Storm Raven said:
What is the functional difference between an "epee" and a D&D rapier?
To answer that, one must first answer the question "What the $%^()&@#^)*&_@*$%^)*&^_(@*Y#*&$^&@%*&#% is a D&D rapier? The description says that it's a piercing weapon, but the picture in the PHB is of a $%)*!@#&%$(%*^&@%()Q@#(*% CUTLASS, a short, single-edge cutting weapon.
So, we'll presume that the artist was feeling more than ordinarily incompetent that morning and ignore the picture. Let's go by the description.
While the weight is not unacceptable in and of itself, it is confusing if compared to the "longsword". The D&D "longsword" weighs about a pound to a pound and a half more than it should, if the model is medieval one-handed swords, even in the era of heavy armor. But we'll pretend that this is the "default sword" weight. Thus, the D&D "rapier" weighs 75% of what the D&D "longsword" weighs.

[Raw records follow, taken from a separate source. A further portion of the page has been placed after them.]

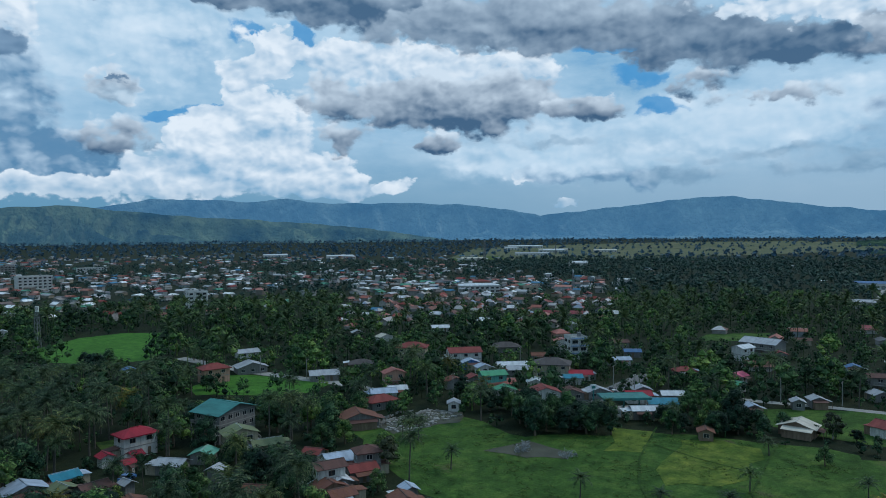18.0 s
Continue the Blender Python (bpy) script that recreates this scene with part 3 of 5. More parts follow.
field("yellow_patch_wide", [(185.7, 83.0), (191.1, 73.1), (192.8, 62.8), (176.0, 58.8), (159.5, 56.1), (152.2, 64.5), (150.4, 70.9), (166.1, 76.7)], YELLOW_GRASS, "yellow-green mown field patch", 0.120, 2.5, 7)
field("mud_patch", [(142.8, 114.4), (151.1, 114.4), (156.7, 112.8), (156.9, 103.8), (156.8, 95.8), (151.0, 96.5), (146.1, 103.5)], SOIL, "bare muddy patch with standing litter", 0.120, 1.5, 8)
field("ruin_yard", [(138.9, 155.8), (150.0, 157.9), (164.6, 155.4), (168.6, 146.3), (159.9, 139.8), (147.6, 141.6), (139.0, 145.2)], SOIL, "grey rubble yard with low ruined walls", 0.120, 1.6, 9)
field("far_farmland", [(1165.7, 1066.3), (1432.3, 781.4), (2327.5, 470.3), (3095.0, 352.0), (3459.8, 990.6), (3212.5, 1381.1), (2707.1, 1667.5), (2059.4, 1715.2)], DRY_FIELD, "pale dry farmland across the plain", 0.350, 4, 10)
field("estate_ground", [(972.8, -86.3), (1034.6, -123.8), (1070.2, -206.4), (941.7, -184.6), (889.0, -142.2), (847.9, -95.6)], DRY_FIELD, "bare earth beside a housing estate", 0.050, 3, 11)
field("far_plain_green", [(1273.7, 1129.7), (1482.4, 1150.6), (1309.5, 990.2), (1107.0, 968.6)], GRASS, "distant green clearing", 1.300, 3, 12)
field("town_lawn", [(339.7, 569.1), (351.6, 511.9), (319.4, 473.1), (311.3, 512.3)], MEADOW, "green lawn between town houses", 0.050, 2, 13)
field("school_lawn", [(369.1, -5.9), (371.0, -17.3), (359.9, -17.4), (357.8, -4.3)], MEADOW, "green lawn between trees", 0.050, 1, 14)
field("grove_clearing", [(387.4, 158.1), (413.8, 132.0), (386.2, 121.5), (363.6, 148.3)], MEADOW, "dark green glade", 0.050, 2, 15)
field("far_field_east", [(796.4, -253.1), (846.7, -355.2), (769.9, -322.9), (714.1, -231.9)], GRASS, "green strip of farmland", 0.350, 3, 16)
field("meadow_east", [(192.0, 46.7), (202.2, 30.7), (202.3, 8.0), (185.6, 5.9), (169.5, 8.1), (147.2, 22.5), (142.3, 33.5)], MEADOW, "rough green meadow running on between trees", 0.050, 2, 17)
field("red_house_yard", [(249.2, 39.8), (254.5, 13.0), (234.8, 8.3), (218.8, 7.8), (214.1, 23.8), (215.9, 33.6)], MEADOW, "green lawn beside a red-roofed house", 0.050, 1, 18)
road("village_street", [(188.4, 117.0), (209.3, 122.6), (229.4, 126.1), (248.8, 128.0), (265.7, 128.8)], 7, ASPHALT, "grey concrete village street")
road("paddy_road", [(160.2, 311.3), (161.5, 287.7), (162.6, 258.8), (167.6, 232.1), (172.2, 211.0), (172.4, 190.3)], 6, CONCRETE, "pale concrete road along the paddy")
road("back_lane", [(242.6, 88.1), (244.7, 77.5), (250.2, 59.8), (253.8, 42.4), (254.5, 23.6), (251.4, 3.6)], 4, CONCRETE, "pale lane behind the meadow")
road("straight_road", [(662.6, 124.4), (792.4, 143.5), (1110.5, 191.9), (1525.4, 253.6), (2199.6, 355.0)], 7, CONCRETE, "long straight concrete road through palms")
road("town_street", [(-52.4, 477.1), (-57.7, 577.2), (-61.3, 685.8), (-64.8, 814.7), (-69.1, 1063.7)], 6, ASPHALT, "pale town street between roofs")
road("hill_lane", [(6.4, 259.6), (7.9, 246.0), (9.9, 236.3)], 5, CONCRETE, "short pale lane among trees")
road("east_lane", [(209.6, -78.1), (202.1, -80.1), (200.0, -82.7)], 4, CONCRETE, "pale lane among houses")



# ---- far ranges ----
def ridge(name, az0, az1, near, far, profile, mat, label, rough=1.0, seed=0, foot=0.0):
    """A range of hills between two distances, cut by gullies; profile gives degrees of height along the crest."""
    na, nr, top = int((az1 - az0) * 12) + 1, 56, 0.80
    az = np.linspace(az0, az1, na)
    crest = np.interp(az, [p[0] for p in profile], [p[1] for p in profile])
    base = gh(0.0, near) + foot
    vs = np.zeros((nr, na, 3))
    for j in range(na):
        u = radians(az[j]) * near / 1000.0
        jag = noise.noise(Vector((u * 9.0, seed * 3.7, 0.4))) * 0.55 + noise.noise(Vector((u * 23.0, seed * 1.7, 2.4))) * 0.35
        zc = 56.0 + (near + (far - near) * top) * math.tan(radians(crest[j]))
        for i in range(nr):
            s = i / (nr - 1)
            r = near + (far - near) * s
            w = min(s / top, 1.0)
            v = r / 1000.0
            warp = noise.noise(Vector((u * 1.3, v * 1.3, seed * 5.1))) * 0.30
            p = Vector((u + warp + 0.45 * v, v * 0.80 - warp, seed * 7.3))
            # spurs run down towards the plain, with gullies in between
            cut = 1.2 * abs(noise.noise(p * 2.6)) + 0.75 * abs(noise.noise(p * 5.6)) + 0.38 * abs(noise.noise(p * 12.0)) + 0.16 * abs(noise.noise(p * 26.0))
            slope = w ** 1.35 if s < top else 1.0 - 0.5 * ((s - top) / (1 - top)) ** 2
            depth = rough * max(0.0, cut - 0.14) * 2.3 * (4.0 * w * (1 - w)) ** 0.7 if s < top else 0.0
            z = base + (zc - base) * slope * max(0.05, 1 - depth) + 6.0 * noise.noise(p * 19.0) * w * (1 - w)
            z += 13.0 * jag * w ** 6
            a = radians(az[j])
            vs[i, j] = (r * math.sin(a), r * math.cos(a), z - (4 if i == 0 else 0))
    ri, ai = np.meshgrid(np.arange(nr - 1), np.arange(na - 1), indexing="ij")
    fs = np.stack([ri * na + ai, ri * na + ai + 1, (ri + 1) * na + ai + 1, (ri + 1) * na + ai], -1).reshape(-1, 4)
    return tagged(new(name, from_arrays(name, vs.reshape(-1, 3), fs, [mat], smooth=True)), label, "mountain", kind="structure")


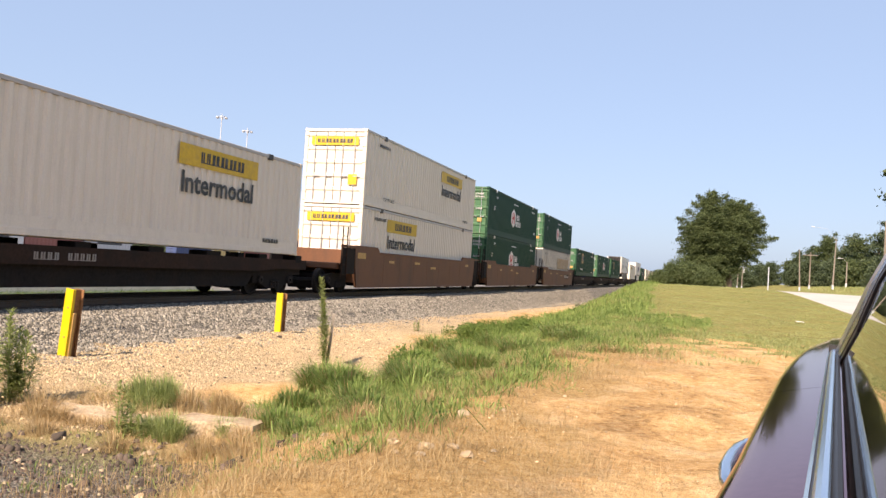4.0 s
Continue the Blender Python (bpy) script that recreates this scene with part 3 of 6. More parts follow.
stones("rubble_chunks", 320, lambda a, b: (-7.0 + 3.8 * a, 3.7 + 3.0 * b), (0.03, 0.13), M_RUBBLE, "broken chunks of earth and concrete in the hollow", "rubble", 15)
stones("dirt_clods", 2600, lambda a, b: (-2.2 + 5.5 * a, 4.5 + 12 * b ** 0.8), (0.006, 0.028), M_PEBBLE, "small tan clods on the bare dirt", "clods", 9, 0.6)
stones("litter_gravel", 700, lambda a, b: (-6.8 + 4.4 * a, 3.9 + 4.0 * b), (0.012, 0.055), M_ROCK, "pale gravel bits among the weeds", "gravel", 10)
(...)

That would mean that it is not the rapier of the Elizabethan era or even of years as late as roughly 1640. During that era, rapiers weighed about as much as one-handed cutting swords. The big difference was in weight distribution. For cut, more out in the blade. For thrust, less out in the blade. Therefore, to maintain the same relative weight to the D&D "longsword" we are talking about Transitional Era or later weapons. By the Transitional Era, cutting play had been relegated to backwater podunks like Scotland. Real gentlemen only pulled out the hackers for warfare.

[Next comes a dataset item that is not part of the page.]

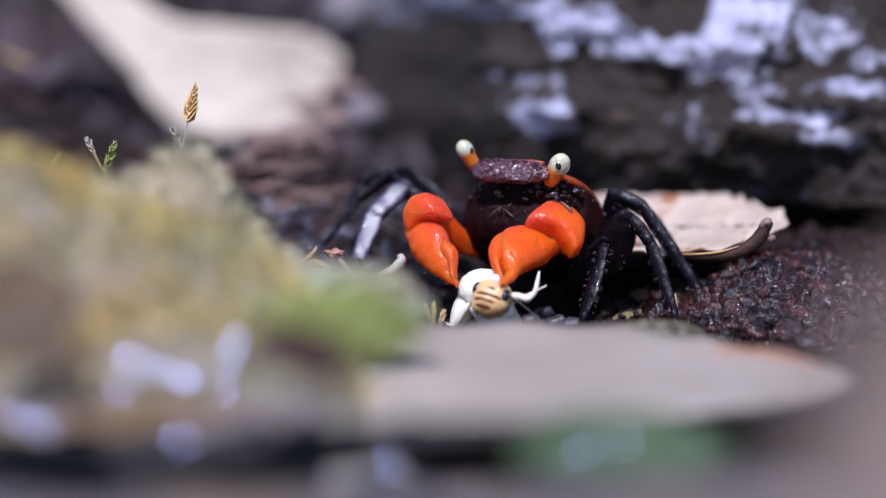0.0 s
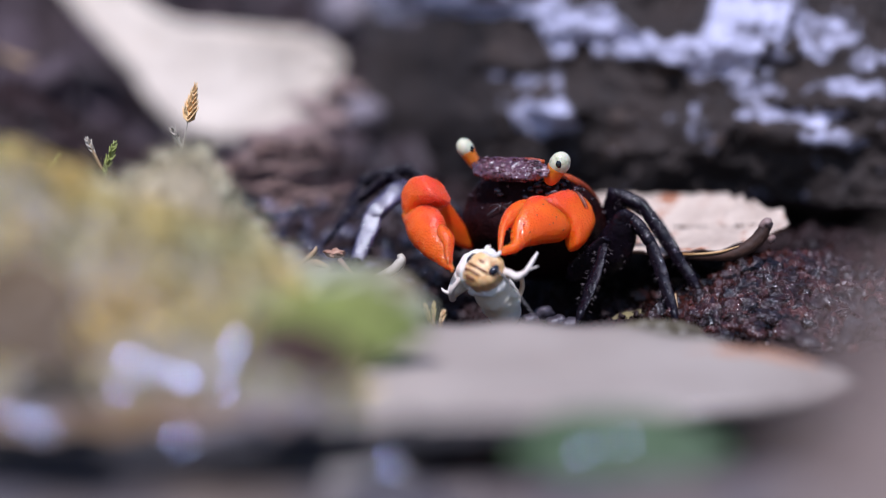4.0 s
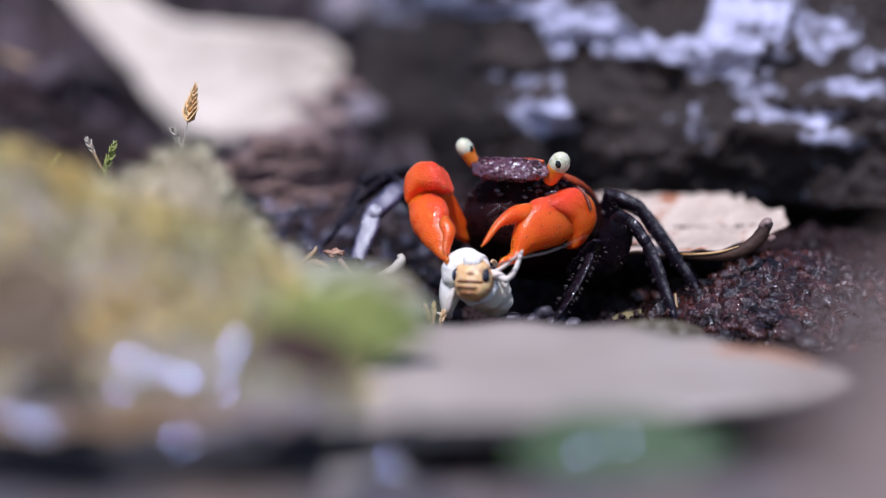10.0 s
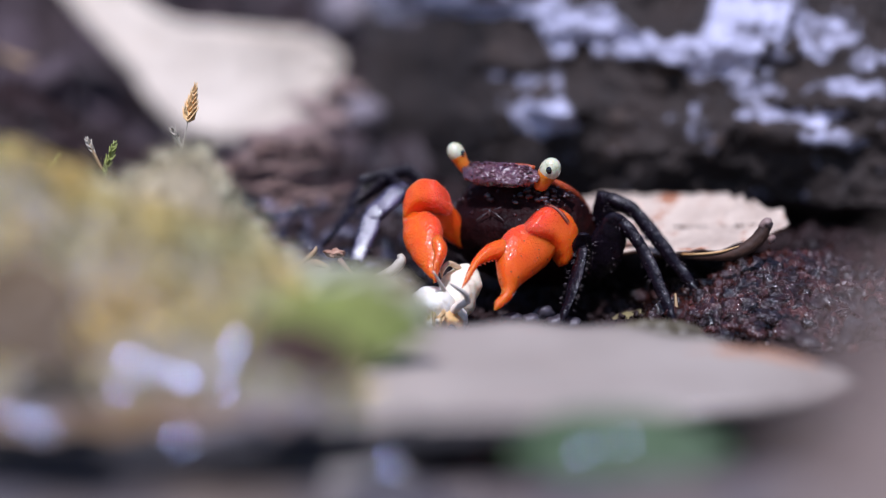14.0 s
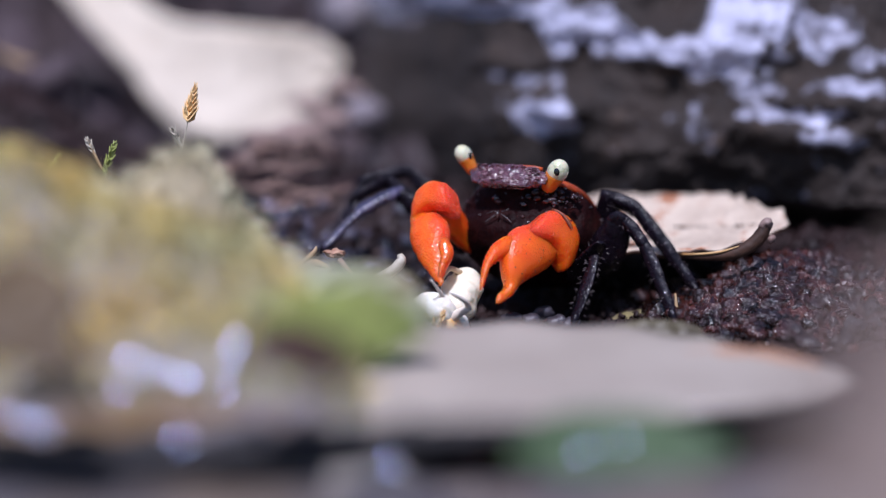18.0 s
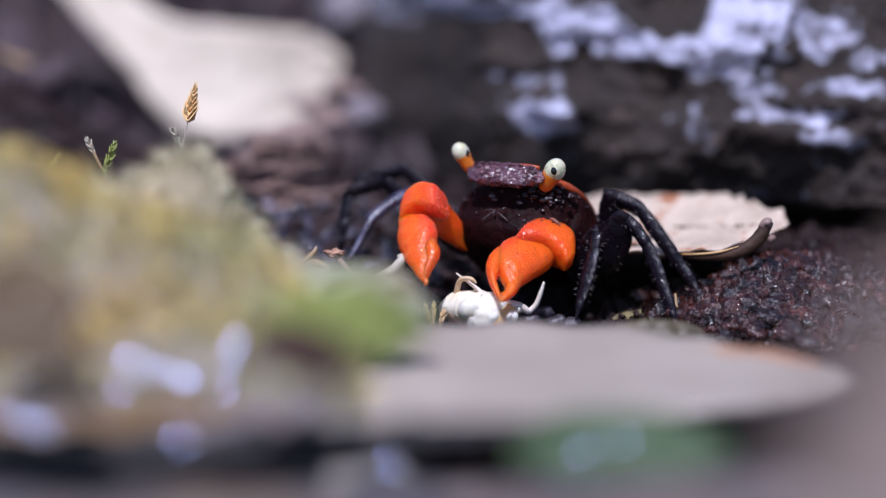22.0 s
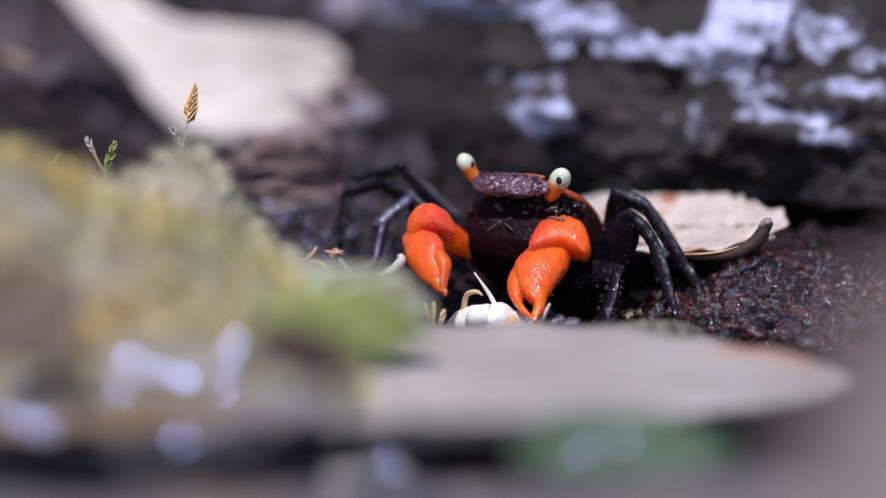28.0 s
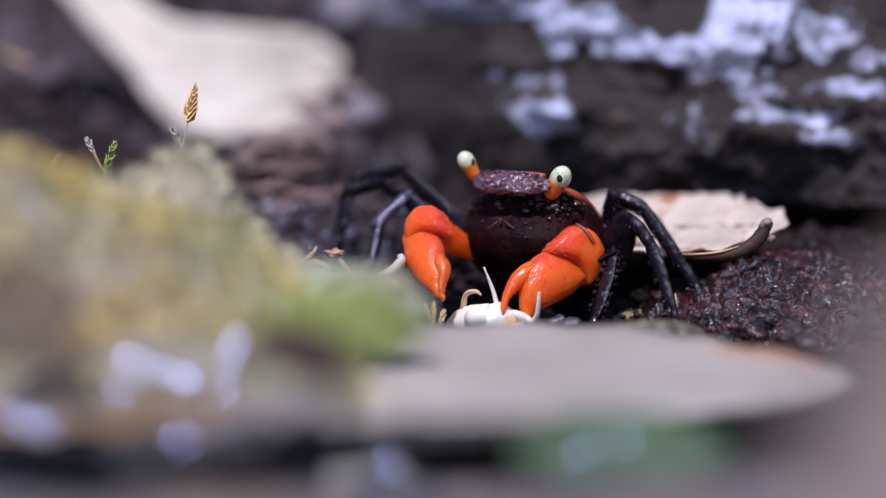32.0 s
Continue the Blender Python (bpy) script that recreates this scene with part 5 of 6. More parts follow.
def motions():
    walk_body([
        (0, 2.15, 3.26, 11.04, 0.0), (1.5, 2.15, 3.26, 11.04, 0.0), (2, 2.11, 3.26, 11.04, 0.1), (3.5, 2.07, 3.26, 11.12, 0.4), (5.5, 2.64, 3.26, 11.54, -1.4), (6, 2.66, 3.26, 11.54, -1.5), (6.5, 2.67, 3.26, 11.54, -1.5), (7, 2.58, 3.26, 11.09, -0.3), (7.5, 2.36, 3.26, 11.04, 0.1), (8, 2.28, 3.26, 11.06, -0.1), (9, 2.15, 3.26, 11.08, 0.2), (10, 2.10, 3.26, 11.22, 0.2), (10.5, 1.72, 3.26, 10.93, 0.4), (11, 1.63, 3.26, 10.93, 0.5), (11.5, 1.64, 3.26, 10.94, 0.8), (12, 1.40, 3.26, 10.93, 0.6), (12.5, 1.28, 3.26, 10.83, 1.3), (13, 1.02, 3.26, 10.83, 1.4), (13.5, 0.70, 3.26, 10.74, 1.3), (14, 0.98, 3.26, 10.62, 1.2), (14.5, 1.86, 3.26, 10.24, 0.8), (16.5, 1.98, 3.26, 10.43, 0.6), (18, 1.88, 3.26, 10.43, 0.7), (20, 1.92, 3.26, 10.54, 0.3), (21, 1.92, 3.26, 10.54, 0.3), (21.5, 1.90, 3.26, 10.74, 1.2), (22, 1.45, 3.26, 10.57, 1.6), (22.5, 1.82, 3.26, 10.01, -0.1), (23, 2.11, 3.26, 9.83, -0.1), (23.5, 2.00, 3.26, 9.75, -0.5), (24, 2.27, 3.26, 9.94, -0.5), (24.5, 2.17, 3.26, 10.11, -0.9), (25, 2.09, 3.26, 10.16, -1.3), (25.5, 2.05, 3.26, 10.11, -0.9), (27.5, 2.21, 3.26, 9.48, -0.0), (28, 2.12, 3.26, 9.51, 0.7), (28.5, 2.98, 3.26, 10.03, -0.5), (29, 3.08, 3.26, 9.85, -0.6), (29.5, 2.40, 3.26, 9.80, -0.3), (30, 2.22, 3.26, 9.81, 0.2), (30.5, 2.31, 3.26, 10.08, 0.4), (31, 2.31, 3.26, 10.08, 0.4), (31.5, 2.36, 3.26, 9.82, 0.1), (32, 2.17, 3.26, 9.72, 0.8)])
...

A transitional rapier would often have a blade no longer than 36 inches. The blade would be quite thin, about as large as a "double-wide" stage blade or a practice schlaeger blade. Weight would be roughly 75% of that of a stout one-handed sword, give or take.
The epee is not a descendent of this weapon. The epee was invented in the 1800s, specifically and exclusively for duelling. It was
never meant to be worn but was always to be carried (often in matched pairs) in a case unless used. These dueling epees were even lighter than the transitional rapier, sometimes being no more than 50% of what would have been the "standard sword" of the medieval era.
In the modern day, the longest standard "epee" one can now get has a 35-inch blade. The heaviest that the FIE permits the weapon to be is about half of the average weight of the medieval standard "sword", but most modern fencers I've polled prefer to use a weight that would be 1/3 of the weight of the sword that D&D tries to represent with "longsword".
Okay, so we have a weapon that is 3/4 the mass (and it's mass that matters very often) of the "longsword" doing 1d6(18-20/X2). The epee, even one optimized for real duels, was significantly lighter than this--with a smaller wound channel due to thinner blade. So, I'd say that a good approximation would be 1d4(18-20/X2) for the "epee".